The metal has reached fresh record highs above $13,000 per ton in London and $6 per pound in New York today. Geopolitical tensions, robust demand from data centres and renewable energy, and a weaker US dollar have supported the rise. Let’s take a closer look:
Copper’s sharp rally today can partly be underpinned by rising geopolitical risks that threaten the security of supply for critical minerals over the long run. Recent developments have heightened concerns about the stability of global supply chains at a time when demand for industrial metals remains strong.
The US-led capture of Venezuelan leader Nicolás Maduro has emerged as a key geopolitical flashpoint.
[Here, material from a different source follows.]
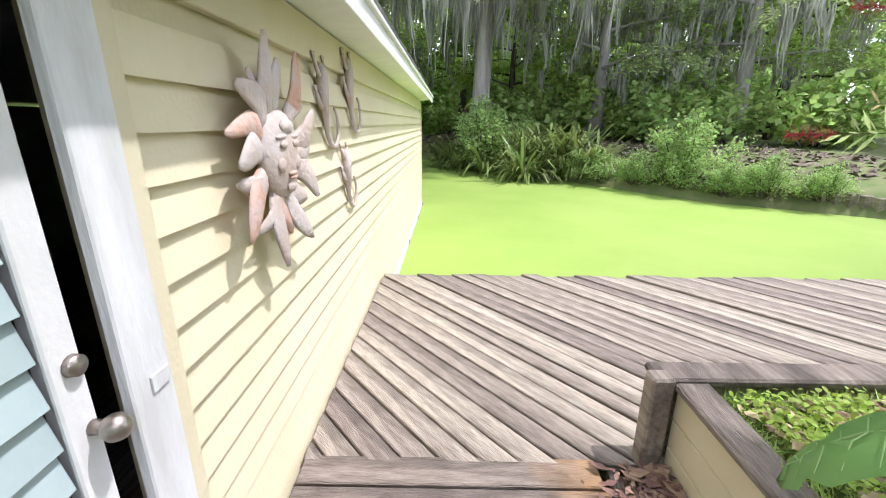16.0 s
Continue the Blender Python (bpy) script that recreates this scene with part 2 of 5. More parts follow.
def thing(name, label, category, m=None, group="", kind=""):
    ob = new(name)
    ob.empty_display_size = 0.1
    if m is not None:
        ob.matrix_world = m
    return tagged(ob, label, category, group, kind)


# The house stands turned a little against the boathouse: x out from its wall, y along it.
HOUSE = pose(0, 0, 0, 0, 0, -8.2)


def hw(d, s, z=0.0):
    return HOUSE @ Vector((d, s, z))


# ---- ground ----
WATER_Z = -1.2
POND = [(11.2, 19.6), (11.2, 14.0), (11.2, 9.8), (11.9, 7.6), (13.4, 5.2), (17.0, 4.6), (18.4, 6.6), (19.6, 8.3), (23.2, 10.6), (25.5, 13.6), (28.5, 14.6),
        (36, 18.0), (46, 22.0), (52, 28), (44, 27), (36, 24.6), (31, 23.2), (24, 21.8), (17.5, 21.0)]


def pond_distance(x, y):
    """Metres to the pond's shore, negative over water, for arrays."""
    best = np.full(x.shape, 1e9)
    inside = np.zeros(x.shape, bool)
    for (ax, ay), (bx, by) in zip(POND, POND[1:] + POND[:1]):
        t = np.clip(((x - ax) * (bx - ax) + (y - ay) * (by - ay)) / ((bx - ax) ** 2 + (by - ay) ** 2), 0, 1)
        best = np.minimum(best, np.hypot(x - ax - t * (bx - ax), y - ay - t * (by - ay)))
        cut = (ay > y) != (by > y)
        with np.errstate(divide="ignore", invalid="ignore"):
            inside ^= cut & (x < (bx - ax) * (y - ay) / (by - ay) + ax)
    return np.where(inside, -best, best)


def ground_z(x, y):
    x, y = np.asarray(x, float), np.asarray(y, float)
    d = pond_distance(x, y)
    z = np.interp(d, [-2, -0.3, 0.0, 0.3, 0.9, 2.6, 3.6, 4.8, 30, 80], [-1.7, -1.45, -1.16, -0.9, -0.40, -0.23, -0.08, 0.0, 0.15, 0.3])
    right = (y < 14) & (x > 16.5)
    z = np.where(right & (d > 0), np.interp(d, [0, 0.5, 4, 20], [-1.1, -0.75, -0.2, 0.1]), z)
    z = np.where((x > 10.2) & (y > 7.8) & (y < 15.6) & (x < 16), np.minimum(z, -1.05), z)
    z = np.where((x > 8.4) & (y > 13.7) & (y < 19.2) & (x < 19), np.minimum(z, -0.98), z)
    z = np.where((x > 7.25) & (x <= 8.4) & (y > 13.7) & (y < 16.6), np.minimum(z, -0.40 - (x - 7.25) * 0.34), z)
    z = np.where((x > 7.4) & (x <= 8.4) & (y >= 16.6) & (y < 19.2), np.minimum(z, -0.30 - (x - 7.4) * 0.15), z)
    return z + 0.015 * np.sin(x * 1.7 + y * 0.6) * np.sin(y * 1.3)


def gz(x, y):
    return float(ground_z(np.array([x]), np.array([y]))[0])


gx = np.unique(np.concatenate([np.linspace(-500, -20, 9), np.linspace(-20, -4, 9), np.arange(-4, 22, 0.25), np.arange(22, 60, 1.0), np.linspace(60, 500, 10)]))
gy = np.unique(np.concatenate([np.linspace(-500, -20, 9), np.linspace(-20, -3, 9), np.arange(-3, 26, 0.25), np.arange(26, 60, 1.5), np.linspace(60, 500, 10)]))
X, Y = np.meshgrid(gx, gy)
Z = ground_z(X, Y)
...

Beyond its immediate political implications, the move signals a broader shift in US foreign and economic policy under President Trump, aimed at reshaping the global order and reinforcing strategic control over essential resources. Venezuela holds significant mineral reserves, and heightened uncertainty around its political future has amplified fears of potential supply disruptions across Latin America.
More broadly, investors seem to be reassessing the resilience of global metals supply chains in an environment that appears increasingly fragmented. Strategic competition between major powers is driving efforts to secure domestic or allied sources of raw materials, raising the risk of reduced cross-border flows and higher long-term production costs. For Copper, which is heavily concentrated in a small number of producing regions, such fragmentation increases vulnerability to geopolitical shocks.
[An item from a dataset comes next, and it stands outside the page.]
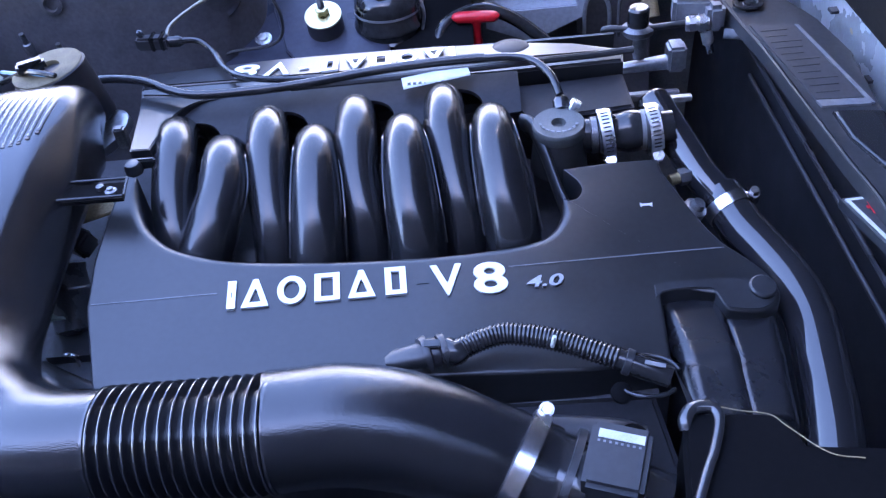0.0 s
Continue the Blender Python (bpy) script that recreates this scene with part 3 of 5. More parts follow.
def near_cover():
    t = thing("engine_cover", (0, 0, 0.8), "satin black plastic engine cover with silver raised lettering", "engine cover", "engine covers")
    cut = arc([(-0.259, 0.156), (-0.2515, 0.128), (-0.2385, 0.0985), (-0.2187, 0.0775), (-0.1989, 0.0665), (-0.169, 0.058), (-0.1405, 0.054), (-0.1128, 0.0525), (-0.0802, 0.052), (-0.0372, 0.0522), (-0.0054, 0.0532), (0.0472, 0.0565), (0.0993, 0.063), (0.1254, 0.069), (0.1425, 0.0768), (0.154, 0.092), (0.160, 0.1097), (0.161, 0.119)], 4)
    slot = arc([(0.161, 0.119), (0.169, 0.1155), (0.176, 0.118), (0.181, 0.1276), (0.178, 0.14), (0.166, 0.1545)], 4)
    upper = cut + slot[1:] + [(0.21, 0.163), (0.261, 0.167), (0.263, 0.15), (0.28, 0.105), (0.292, 0.078), (0.303, 0.060)]
    upper += arc([(0.316, 0.048), (0.333, 0.028), (0.340, 0.008), (0.334, -0.007), (0.318, -0.0145), (0.300, -0.0135), (0.290, -0.010), (0.284, 0.006)], 4)
    upper += [(0.245, 0.013), (0.236, 0.006), (0.232, -0.062), (0.16, -0.068), (0.0, -0.072), (-0.18, -0.08), (-0.247, -0.08), (-0.272, 0.0), (-0.2775, 0.05), (-0.277, 0.093), (-0.275, 0.128), (-0.274, 0.160)]
    radii = [0.0105] * (len(cut) - 6) + [0.008, 0.007, 0.006, 0.005, 0.003, 0.001] + [0.001] * (len(slot) - 1)
    radii = [0.003, 0.005, 0.007, 0.009] + radii[4:]
    radii += [0.003] * (len(upper) - len(radii))
    part("shell", lipped(upper, near_top, 0.05, radii), COVER, t, "", 50)
    # pale strip puts the groove's bright edge into the colour
    for a, b in ((-0.268, -0.158), (0.104, 0.302)):
        part("parting_line", sweep([(x, groove(x), near_top(x, groove(x)) + 0.0002, 0.0007, 0.0005) for x in np.linspace(a, b, 10)], 6), GREYP, t, "parting line greyed for the groove's bright edge")
    # raised pad with a round fastener
    pad = arc([(0.230, 0.000), (0.236, 0.006), (0.250, 0.0092), (0.279, 0.0100), (0.285, 0.002), (0.289, -0.008), (0.297, -0.0115), (0.318, -0.0125), (0.332, -0.005), (0.3375, 0.008), (0.334, 0.019), (0.324, 0.0235), (0.310, 0.021), (0.250, 0.0185), (0.231, 0.0150)], 3)
    zl = near_top
    part("pad", plate(pad, lambda x, y: zl(x, y) + 0.0012, 0.055, 0.003, 3), PADGREY, t)
    part("fastener", lathe([(0.012, -0.004), (0.012, 0.003), (0.0105, 0.0045), (0, 0.0048)], (0.325, 0.009, zl(0.325, 0.009) + 0.0012), (0.07, -0.2, 1), 28), PADGREY, t, "round black fastener")
    part("peg", lathe([(0.009, 0), (0.009, 0.006), (0.007, 0.011), (0, 0.012)], (-0.266, 0.170, 0.895), seg=18), COVER, t)
    part("split_tab", box((-0.272, 0.176, 0.893), (-0.245, 0.182, 0.905), 0.002), COVER, t)
    tilt = Matrix.Translation((0, 0, 0)) @ Matrix.Rotation(math.atan(0.19), 4, "X") @ Matrix.Rotation(math.atan(0.075), 4, "Y")

    def on(x, y, up=0.0008, rz=0.0):
        return Matrix.Translation((x, y, near_top(x, y) + up)) @ tilt @ Matrix.Rotation(rz, 4, "Z")
    base = math.atan(0.07)

    def raised(outline, m, name, mat, label):
        bm = bmesh.new()
        f = bm.faces.new([bm.verts.new((a, b, 0.0020)) for a, b in outline])
        r = bmesh.ops.extrude_face_region(bm, geom=[f])
        bmesh.ops.translate(bm, verts=[v for v in r["geom"] if isinstance(v, bmesh.types.BMVert)], vec=(0, 0, -0.004))
        return part(name, moved(bm, m), mat, t, label)

    def bar(w, h):
        return [(-w / 2, 0), (w / 2, 0), (w / 2, h), (-w / 2, h)]

    # maker's mark as plain silver shapes
    for x, (outer, inner) in badge_shapes():
        part("badge_shape", moved(framed(outer, inner, 0.0015), on(x, -0.0035 + (x + 0.137) * 0.085, 0.0014, base)), SILVER, t, "plain silver raised shape")
    raised(bar(0.011, 0.004), on(0.026, 0.021, -0.0012, base), "dash", COVER, "black dash")

    def lettering(body, w, h, x, y, mat, name, shear=0.0, offset=0.0):
        bm = text(body, 0.05, 0.001, shear, offset)
        xs, ys = [v.co.x for v in bm.verts], [v.co.y for v in bm.verts]
        sx, sy = w / (max(xs) - min(xs)), h / (max(ys) - min(ys))
        bmesh.ops.transform(bm, matrix=Matrix.Diagonal((sx, sy, 1, 1)) @ Matrix.Translation((-min(xs), -min(ys), 0)), verts=bm.verts)
        part(name, moved(bm, on(x, y, 0.0014, base)), mat, t, "raised silver lettering")
    lettering("V", 0.0285, 0.0335, 0.0350, 0.0060, SILVER, "lettering", offset=0.0008)
    lettering("8", 0.0305, 0.0345, 0.0725, 0.0068, SILVER, "lettering", offset=0.0012)
    lettering("4.0", 0.034, 0.0125, 0.1190, 0.0130, DIMSILVER, "lettering", 0.25, 0.001)
    raised([(-0.006, -0.0025), (-0.004, -0.001), (0.003, -0.001), (0.005, -0.003), (0.006, 0.002), (0.004, 0.0012), (-0.004, 0.0012), (-0.006, 0.0025)], on(0.240, 0.107, -0.001, base), "emblem", SILVER, "tiny silver emblem")
    return t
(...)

Structural tightness in the global Copper market is also emerging as a key pillar underpinning prices, with trade policy uncertainty, declining inventories outside the US, and repeated supply disruptions reinforcing expectations of persistent shortfalls.
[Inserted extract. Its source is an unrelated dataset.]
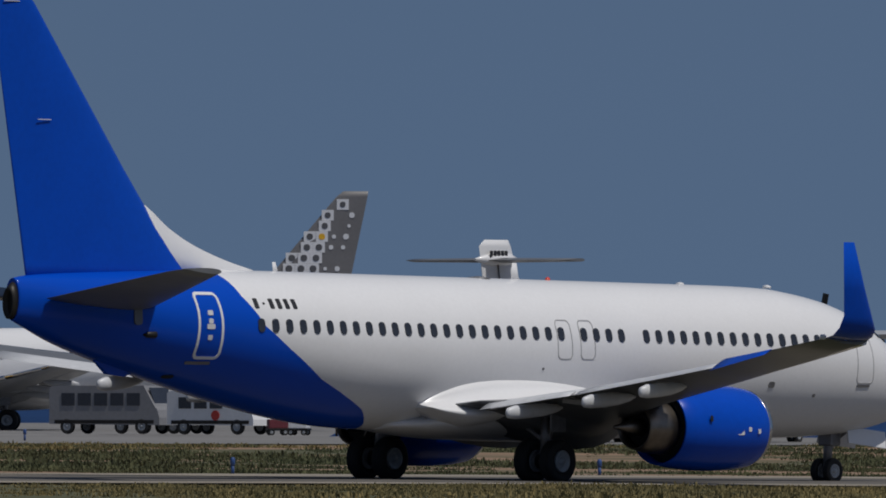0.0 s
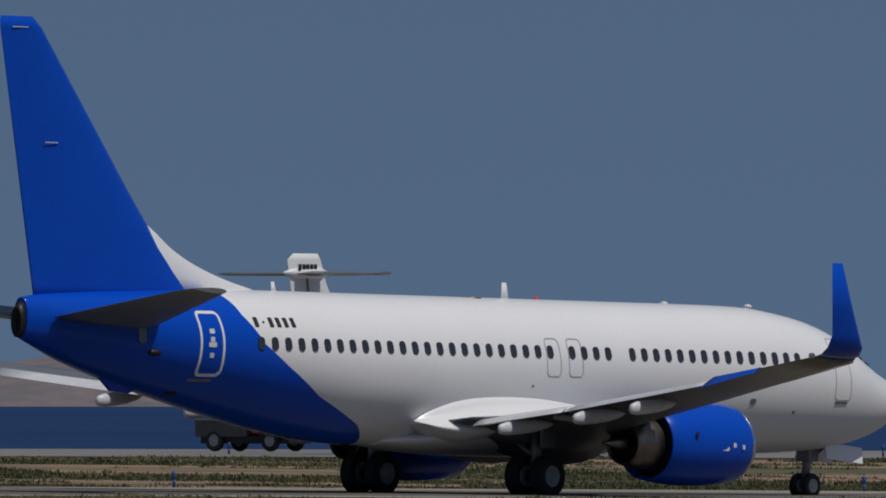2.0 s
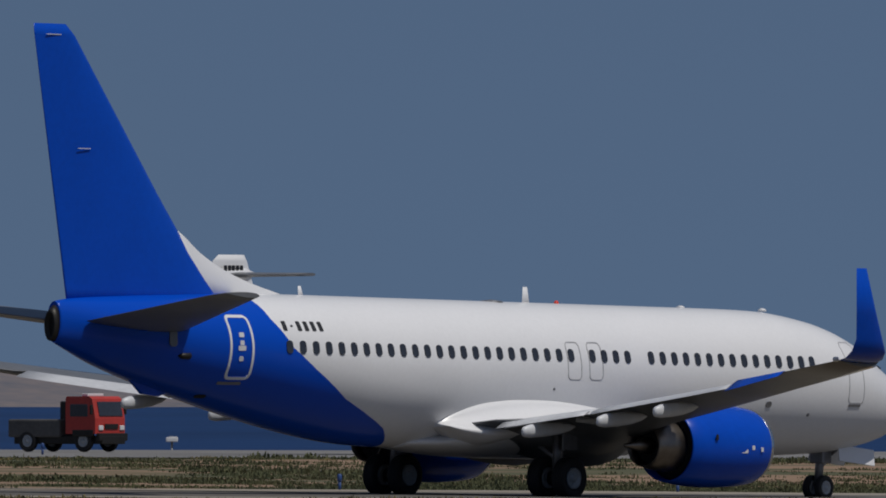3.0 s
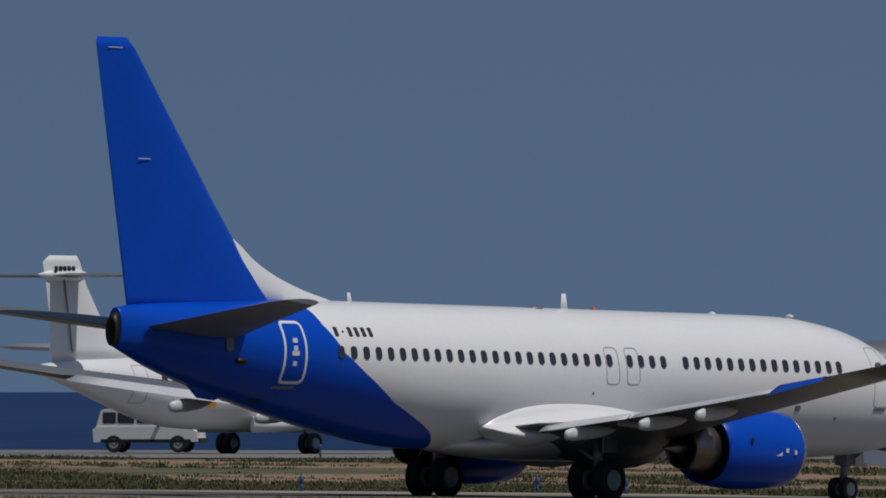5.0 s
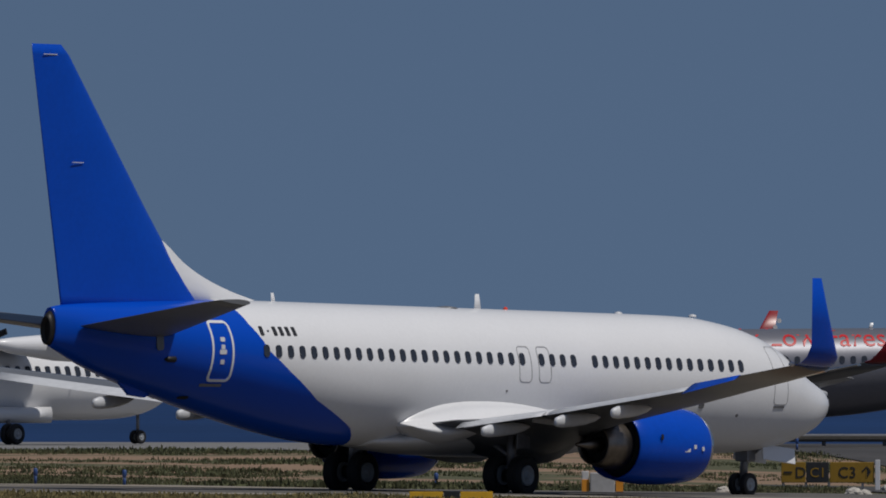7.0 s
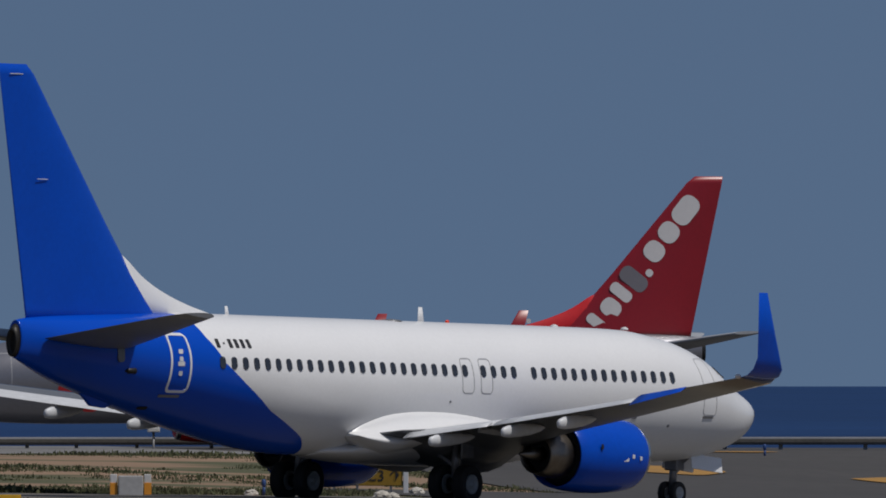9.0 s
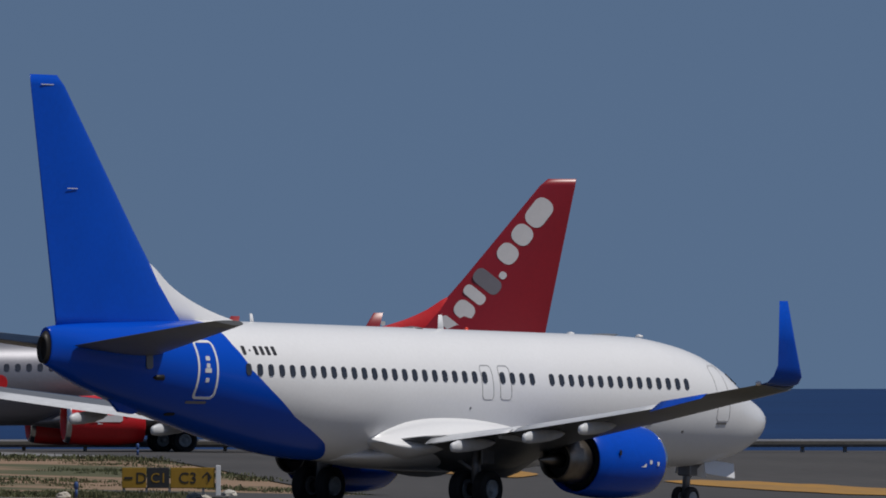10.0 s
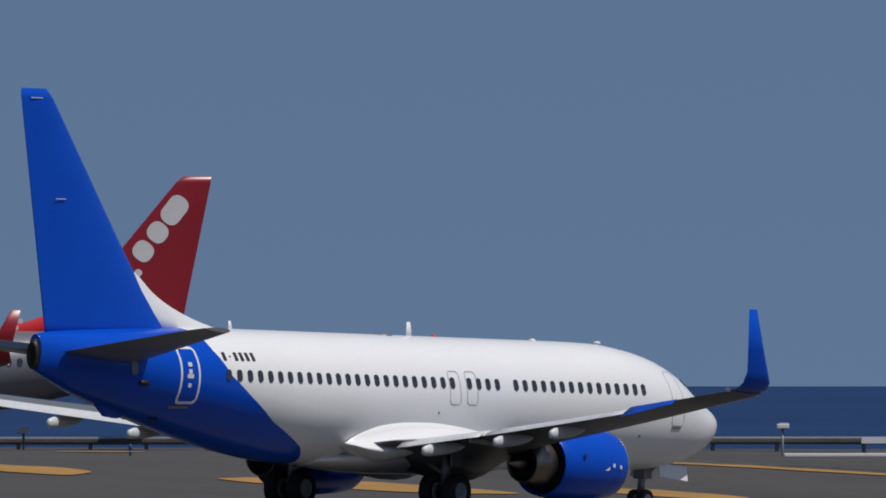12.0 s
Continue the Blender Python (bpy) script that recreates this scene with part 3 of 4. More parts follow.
# nacelle badge, nose art
for nac in [o for o in red_jet.children if o.name.split(".")[0] == "engine_nacelle"]:
    p = part("logo_mark", panel(1.5, 0.3, 0.12, 0.02), M_logo, nac)
    p.matrix_basis = Matrix.Translation((4.0, 4.83 + 1.12, 1.55))
    break
for x, z, r in ((8.2, 3.15, 0.42), (9.3, 2.75, 0.55), (10.4, 3.1, 0.45), (9.0, 2.0, 0.4), (10.6, 2.1, 0.5), (11.6, 2.7, 0.5)):
    p = part("nose_art", panel(2 * r, 1.7 * r, r * 0.8, 0.02), M_redbright, red_jet, "red painted patch")
    p.matrix_basis = on_skin(TWIN_HULL, LEAN, x, z, 1)


def words(text, size, lay, mat, parent, name="lettering", label=""):
    """Raised lettering; lay maps the flat letter plane onto a surface."""
    c = bpy.data.curves.new(name, "FONT")
    c.body, c.size, c.resolution_u, c.extrude = text, size, 3, 0.004
    o = bpy.data.objects.new(name, c)
    scene.collection.objects.link(o)
    me = bpy.data.meshes.new_from_object(o.evaluated_get(bpy.context.evaluated_depsgraph_get()))
    bpy.data.objects.remove(o)
    bpy.data.curves.remove(c)
    for v in me.vertices:
        v.co = lay(v.co.x, v.co.y, v.co.z)
    me.materials.clear()
    me.materials.append(mat)
    ob = new(name, me)
    ob.parent = parent
    if label:
        ob["label"] = label
    return ob


def slogan(x, y, z):
    bx, bz = 2.0 - x * 1.12, 4.55 + y
    return Vector((bx, skin_point(TWIN_HULL, bx, bz, LEAN) + 0.015 + z, bz))


words("Friendly Low Fares", 1.15, slogan, M_redbright, red_jet, "lettering", "red lettering on silver")

# ---- dots on the far tail ----
sp_fin = under(spotted_jet, "tail_fin")
M_dotgrey = material("dark grey dots", (0.10, 0.10, 0.105), 0.4, vary=0.08)
rng = random.Random(4)
for i in range(13):
    for k in range(12):
        z = 5.6 + 0.55 * i
        le, te = -11.02 - (z - 5.1) * 0.838, -17.0 - (z - 5.1) * 0.208
        x = le - 0.35 - 0.62 * (k + 0.5 * (i % 2))
        if x < te + 0.25 or z > 12.0:
            continue
        u = (le - x) / (le - te)
        if u < 0.62 - 0.02 * i:
            d = on_fin(x, z, 1, 0.615, 0.545, 0, M_white, sp_fin, 0.02)
            d = on_fin(x, z, 1, 0.40 - 0.01 * i, 0.40 - 0.01 * i, 0, M_yellow if (i, k) == (8, 1) else M_dotgrey, sp_fin, 0.18 - 0.005 * i)
            d.location.y += 0.014
        elif rng.random() < 0.75:
            s = rng.uniform(0.12, 0.3)
            on_fin(x, z, 1, s, s, 0, M_white, sp_fin, s * 0.4)


like = None
for i in range(9):
    for k in range(16):
        x, z = -8.6 - 0.42 * k - 0.21 * (i % 2), 2.5 + 0.36 * i
        if z < 2.3 + 0.21 * (-8.0 - x) or z > 4.7:
            continue
        m = on_skin(TWIN_HULL, LEAN, x, z, 1)
        if like is None:
            like = part("dot", lathe([(-0.012, 0.12), (0.012, 0.12)], "y", n=14), M_dotgrey, spotted_jet)
            like.matrix_basis = m
        else:
            share("dot", like, spotted_jet, m)


# ---- propeller airliner with a T-tail ----
PROP_HULL = spline([(11.6, 2.35, 2.25, 0.04), (11.3, 2.65, 1.95, 0.4), (10.4, 3.05, 1.45, 0.85), (9.2, 3.55, 1.12, 1.2), (7.5, 3.85, 0.98, 1.4), (5.0, 3.88, 0.96, 1.43), (0, 3.88, 0.96, 1.43),
                    (-5.0, 3.88, 0.98, 1.43), (-7.5, 3.86, 1.2, 1.33), (-10.0, 3.80, 1.85, 1.05), (-12.5, 3.70, 2.6, 0.65), (-14.2, 3.55, 3.05, 0.32), (-14.8, 3.42, 3.15, 0.15)], 4)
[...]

The prospect of U.S. tariffs on refined Copper seems to continue to distort global markets. President Trump has intensified these concerns by directing the Department of Commerce to complete a full market assessment by June 30, 2026—a move widely interpreted as the final prerequisite before a formal decision on refined metal duties
While refined Copper was initially exempted from levies last year—temporarily halting shipments—the announcement that tariffs could be revisited prompted a renewed rush to redirect material toward the US. As a result, domestic prices once again began trading at a premium, incentivising inflows. US Copper imports surged in December to their highest level since July according to Bloomberg, reflecting this renewed arbitrage.